■ **Information supplied**:
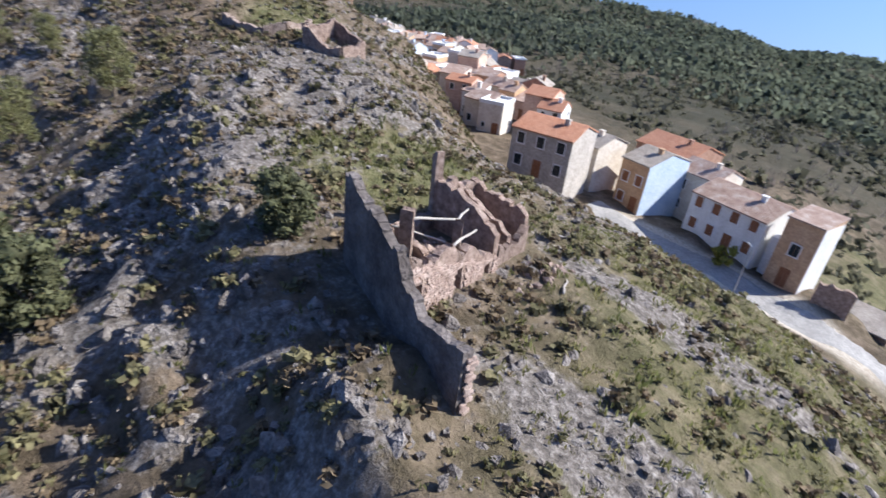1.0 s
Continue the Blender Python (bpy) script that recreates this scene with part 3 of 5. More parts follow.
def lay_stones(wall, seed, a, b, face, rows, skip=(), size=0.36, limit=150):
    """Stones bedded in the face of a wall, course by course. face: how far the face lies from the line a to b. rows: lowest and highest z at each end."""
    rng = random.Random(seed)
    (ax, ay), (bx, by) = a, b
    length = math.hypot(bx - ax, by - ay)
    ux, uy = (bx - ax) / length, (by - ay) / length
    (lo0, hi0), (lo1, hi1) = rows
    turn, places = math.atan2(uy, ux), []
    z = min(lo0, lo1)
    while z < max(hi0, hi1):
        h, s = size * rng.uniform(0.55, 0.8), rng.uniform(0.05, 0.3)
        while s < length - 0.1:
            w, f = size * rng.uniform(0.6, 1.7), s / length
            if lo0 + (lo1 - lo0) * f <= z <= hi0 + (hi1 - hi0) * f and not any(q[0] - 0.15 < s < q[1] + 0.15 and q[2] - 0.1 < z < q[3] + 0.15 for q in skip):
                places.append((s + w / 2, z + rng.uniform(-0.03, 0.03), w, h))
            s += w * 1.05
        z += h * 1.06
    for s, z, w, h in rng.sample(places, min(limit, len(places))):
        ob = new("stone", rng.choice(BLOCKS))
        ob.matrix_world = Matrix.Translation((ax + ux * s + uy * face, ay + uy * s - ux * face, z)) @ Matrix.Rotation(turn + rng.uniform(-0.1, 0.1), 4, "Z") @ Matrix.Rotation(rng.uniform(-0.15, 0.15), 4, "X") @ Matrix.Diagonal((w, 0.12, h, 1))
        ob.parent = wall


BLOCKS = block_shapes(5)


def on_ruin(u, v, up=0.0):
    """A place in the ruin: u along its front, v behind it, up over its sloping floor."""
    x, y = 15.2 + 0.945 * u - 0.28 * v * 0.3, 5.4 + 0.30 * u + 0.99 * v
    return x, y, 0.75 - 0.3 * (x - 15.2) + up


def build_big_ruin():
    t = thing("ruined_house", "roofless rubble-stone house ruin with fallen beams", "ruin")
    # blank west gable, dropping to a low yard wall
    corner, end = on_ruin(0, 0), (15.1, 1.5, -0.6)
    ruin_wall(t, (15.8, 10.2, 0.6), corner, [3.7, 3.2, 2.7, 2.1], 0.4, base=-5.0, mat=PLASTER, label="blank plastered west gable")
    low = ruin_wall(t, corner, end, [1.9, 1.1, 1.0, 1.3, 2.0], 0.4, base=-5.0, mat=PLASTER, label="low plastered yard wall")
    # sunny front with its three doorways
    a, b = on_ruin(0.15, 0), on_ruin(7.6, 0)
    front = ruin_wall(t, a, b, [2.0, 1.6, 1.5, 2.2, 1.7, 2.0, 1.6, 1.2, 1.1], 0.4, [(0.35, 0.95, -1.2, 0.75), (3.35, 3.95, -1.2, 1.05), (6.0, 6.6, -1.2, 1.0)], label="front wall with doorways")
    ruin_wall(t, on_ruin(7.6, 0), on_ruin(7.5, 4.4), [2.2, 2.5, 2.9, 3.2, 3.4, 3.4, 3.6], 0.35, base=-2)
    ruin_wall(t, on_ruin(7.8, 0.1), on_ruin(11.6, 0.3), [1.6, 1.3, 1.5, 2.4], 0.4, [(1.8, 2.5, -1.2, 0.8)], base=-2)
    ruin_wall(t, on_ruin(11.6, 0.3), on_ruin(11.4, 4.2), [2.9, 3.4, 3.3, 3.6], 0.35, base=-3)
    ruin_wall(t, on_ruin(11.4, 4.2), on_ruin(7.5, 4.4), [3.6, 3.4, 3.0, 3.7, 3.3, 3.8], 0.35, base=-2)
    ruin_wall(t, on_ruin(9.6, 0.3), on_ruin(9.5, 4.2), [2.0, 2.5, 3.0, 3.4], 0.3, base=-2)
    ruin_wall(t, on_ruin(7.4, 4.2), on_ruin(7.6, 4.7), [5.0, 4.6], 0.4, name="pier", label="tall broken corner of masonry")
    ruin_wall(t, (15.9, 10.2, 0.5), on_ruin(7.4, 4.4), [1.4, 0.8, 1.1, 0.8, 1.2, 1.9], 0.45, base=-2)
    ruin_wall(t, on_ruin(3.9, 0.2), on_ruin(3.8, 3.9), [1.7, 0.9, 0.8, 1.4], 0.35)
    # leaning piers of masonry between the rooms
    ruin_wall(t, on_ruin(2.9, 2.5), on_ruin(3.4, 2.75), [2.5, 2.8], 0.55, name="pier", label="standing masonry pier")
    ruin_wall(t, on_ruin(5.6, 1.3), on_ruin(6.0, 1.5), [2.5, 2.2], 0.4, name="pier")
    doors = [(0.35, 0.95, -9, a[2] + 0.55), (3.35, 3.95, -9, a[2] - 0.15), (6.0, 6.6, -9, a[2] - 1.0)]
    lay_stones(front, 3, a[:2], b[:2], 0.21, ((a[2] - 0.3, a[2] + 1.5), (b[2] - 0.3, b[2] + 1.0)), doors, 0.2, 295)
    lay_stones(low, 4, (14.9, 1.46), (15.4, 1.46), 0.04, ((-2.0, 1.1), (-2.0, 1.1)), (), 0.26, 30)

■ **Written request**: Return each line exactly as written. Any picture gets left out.

■ **Completed task**:
1.0 s
Continue the Blender Python (bpy) script that recreates this scene with part 3 of 5. More parts follow.
def lay_stones(wall, seed, a, b, face, rows, skip=(), size=0.36, limit=150):
    """Stones bedded in the face of a wall, course by course. face: how far the face lies from the line a to b. rows: lowest and highest z at each end."""
    rng = random.Random(seed)
    (ax, ay), (bx, by) = a, b
    length = math.hypot(bx - ax, by - ay)
    ux, uy = (bx - ax) / length, (by - ay) / length
    (lo0, hi0), (lo1, hi1) = rows
    turn, places = math.atan2(uy, ux), []
    z = min(lo0, lo1)
    while z < max(hi0, hi1):
        h, s = size * rng.uniform(0.55, 0.8), rng.uniform(0.05, 0.3)
        while s < length - 0.1:
            w, f = size * rng.uniform(0.6, 1.7), s / length
            if lo0 + (lo1 - lo0) * f <= z <= hi0 + (hi1 - hi0) * f and not any(q[0] - 0.15 < s < q[1] + 0.15 and q[2] - 0.1 < z < q[3] + 0.15 for q in skip):
                places.append((s + w / 2, z + rng.uniform(-0.03, 0.03), w, h))
            s += w * 1.05
        z += h * 1.06
    for s, z, w, h in rng.sample(places, min(limit, len(places))):
        ob = new("stone", rng.choice(BLOCKS))
        ob.matrix_world = Matrix.Translation((ax + ux * s + uy * face, ay + uy * s - ux * face, z)) @ Matrix.Rotation(turn + rng.uniform(-0.1, 0.1), 4, "Z") @ Matrix.Rotation(rng.uniform(-0.15, 0.15), 4, "X") @ Matrix.Diagonal((w, 0.12, h, 1))
        ob.parent = wall


BLOCKS = block_shapes(5)


def on_ruin(u, v, up=0.0):
    """A place in the ruin: u along its front, v behind it, up over its sloping floor."""
    x, y = 15.2 + 0.945 * u - 0.28 * v * 0.3, 5.4 + 0.30 * u + 0.99 * v
    return x, y, 0.75 - 0.3 * (x - 15.2) + up


def build_big_ruin():
    t = thing("ruined_house", "roofless rubble-stone house ruin with fallen beams", "ruin")
    # blank west gable, dropping to a low yard wall
    corner, end = on_ruin(0, 0), (15.1, 1.5, -0.6)
    ruin_wall(t, (15.8, 10.2, 0.6), corner, [3.7, 3.2, 2.7, 2.1], 0.4, base=-5.0, mat=PLASTER, label="blank plastered west gable")
    low = ruin_wall(t, corner, end, [1.9, 1.1, 1.0, 1.3, 2.0], 0.4, base=-5.0, mat=PLASTER, label="low plastered yard wall")
    # sunny front with its three doorways
    a, b = on_ruin(0.15, 0), on_ruin(7.6, 0)
    front = ruin_wall(t, a, b, [2.0, 1.6, 1.5, 2.2, 1.7, 2.0, 1.6, 1.2, 1.1], 0.4, [(0.35, 0.95, -1.2, 0.75), (3.35, 3.95, -1.2, 1.05), (6.0, 6.6, -1.2, 1.0)], label="front wall with doorways")
    ruin_wall(t, on_ruin(7.6, 0), on_ruin(7.5, 4.4), [2.2, 2.5, 2.9, 3.2, 3.4, 3.4, 3.6], 0.35, base=-2)
    ruin_wall(t, on_ruin(7.8, 0.1), on_ruin(11.6, 0.3), [1.6, 1.3, 1.5, 2.4], 0.4, [(1.8, 2.5, -1.2, 0.8)], base=-2)
    ruin_wall(t, on_ruin(11.6, 0.3), on_ruin(11.4, 4.2), [2.9, 3.4, 3.3, 3.6], 0.35, base=-3)
    ruin_wall(t, on_ruin(11.4, 4.2), on_ruin(7.5, 4.4), [3.6, 3.4, 3.0, 3.7, 3.3, 3.8], 0.35, base=-2)
    ruin_wall(t, on_ruin(9.6, 0.3), on_ruin(9.5, 4.2), [2.0, 2.5, 3.0, 3.4], 0.3, base=-2)
    ruin_wall(t, on_ruin(7.4, 4.2), on_ruin(7.6, 4.7), [5.0, 4.6], 0.4, name="pier", label="tall broken corner of masonry")
    ruin_wall(t, (15.9, 10.2, 0.5), on_ruin(7.4, 4.4), [1.4, 0.8, 1.1, 0.8, 1.2, 1.9], 0.45, base=-2)
    ruin_wall(t, on_ruin(3.9, 0.2), on_ruin(3.8, 3.9), [1.7, 0.9, 0.8, 1.4], 0.35)
    # leaning piers of masonry between the rooms
    ruin_wall(t, on_ruin(2.9, 2.5), on_ruin(3.4, 2.75), [2.5, 2.8], 0.55, name="pier", label="standing masonry pier")
    ruin_wall(t, on_ruin(5.6, 1.3), on_ruin(6.0, 1.5), [2.5, 2.2], 0.4, name="pier")
    doors = [(0.35, 0.95, -9, a[2] + 0.55), (3.35, 3.95, -9, a[2] - 0.15), (6.0, 6.6, -9, a[2] - 1.0)]
    lay_stones(front, 3, a[:2], b[:2], 0.21, ((a[2] - 0.3, a[2] + 1.5), (b[2] - 0.3, b[2] + 1.0)), doors, 0.2, 295)
    lay_stones(low, 4, (14.9, 1.46), (15.4, 1.46), 0.04, ((-2.0, 1.1), (-2.0, 1.1)), (), 0.26, 30)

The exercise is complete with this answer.